For three years now, the German Council of Shopping Centers has questioned its members at the end of each year about the mood in the industry over the past year as well as the mood regarding the new year that is set to begin. The balanced mix of participants across all sectors, together with a good, stable number of participants, provides an overview of the atmospheric picture in the German retail industry.
Looking back, we can see that business in 2018 shaped up well at 85.2%. That is the highest figure for three years, although it is interesting to note that center management companies and operators, in particular, gave a significantly more positive assessment. However, the mood is slightly clouded, albeit at a very high level, for 2019.

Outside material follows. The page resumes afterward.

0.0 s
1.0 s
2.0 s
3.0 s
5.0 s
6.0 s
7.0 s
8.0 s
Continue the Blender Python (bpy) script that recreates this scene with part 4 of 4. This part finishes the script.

Around 79% of respondents expect a very positive to positive business performance, while 3.5% expect a negative course. 17.4% are undecided about what is to come. In detail, the survey then provides insight into the key challenges and reasons for the mood. 37% see the development towards omnichannel trading as the biggest challenge in the industry, followed by 14% who consider the topic of customer orientation to be particularly important. The third biggest challenge, at 13%, consisted of rents, yields, and turnovers.
Looking at the challenges and the continued good mood, I realize that there is a steadily growing, and soon powerful, movement of change in the German retail real estate sector.
More and more companies have begun to deal with digital technologies in order to develop brick-and-mortar retail into successful omnichannel trading. The complete focus on the customer, with his ideas and wishes regarding shopping, has progressively become the benchmark for tailormade developments.
What is new for me is the fact that companies are increasingly driving themselves to become better and less driven by pure online trading. This recurrent self-confidence of brick-and-mortar retail in an omnichannel world may eventually lead to a continued good mood in Germany during turbulent times elsewhere.
The fast availability of goods and the genuine, “real” shopping experience that offers a large variety of products can only exist in a stationary trading world that includes simultaneous omnichannel trade. Pure online retailers will not be able to afford that. In the end, customers are human and want things that are personally sold by people. Therefore, optimism in Germany is also appropriate for 2019.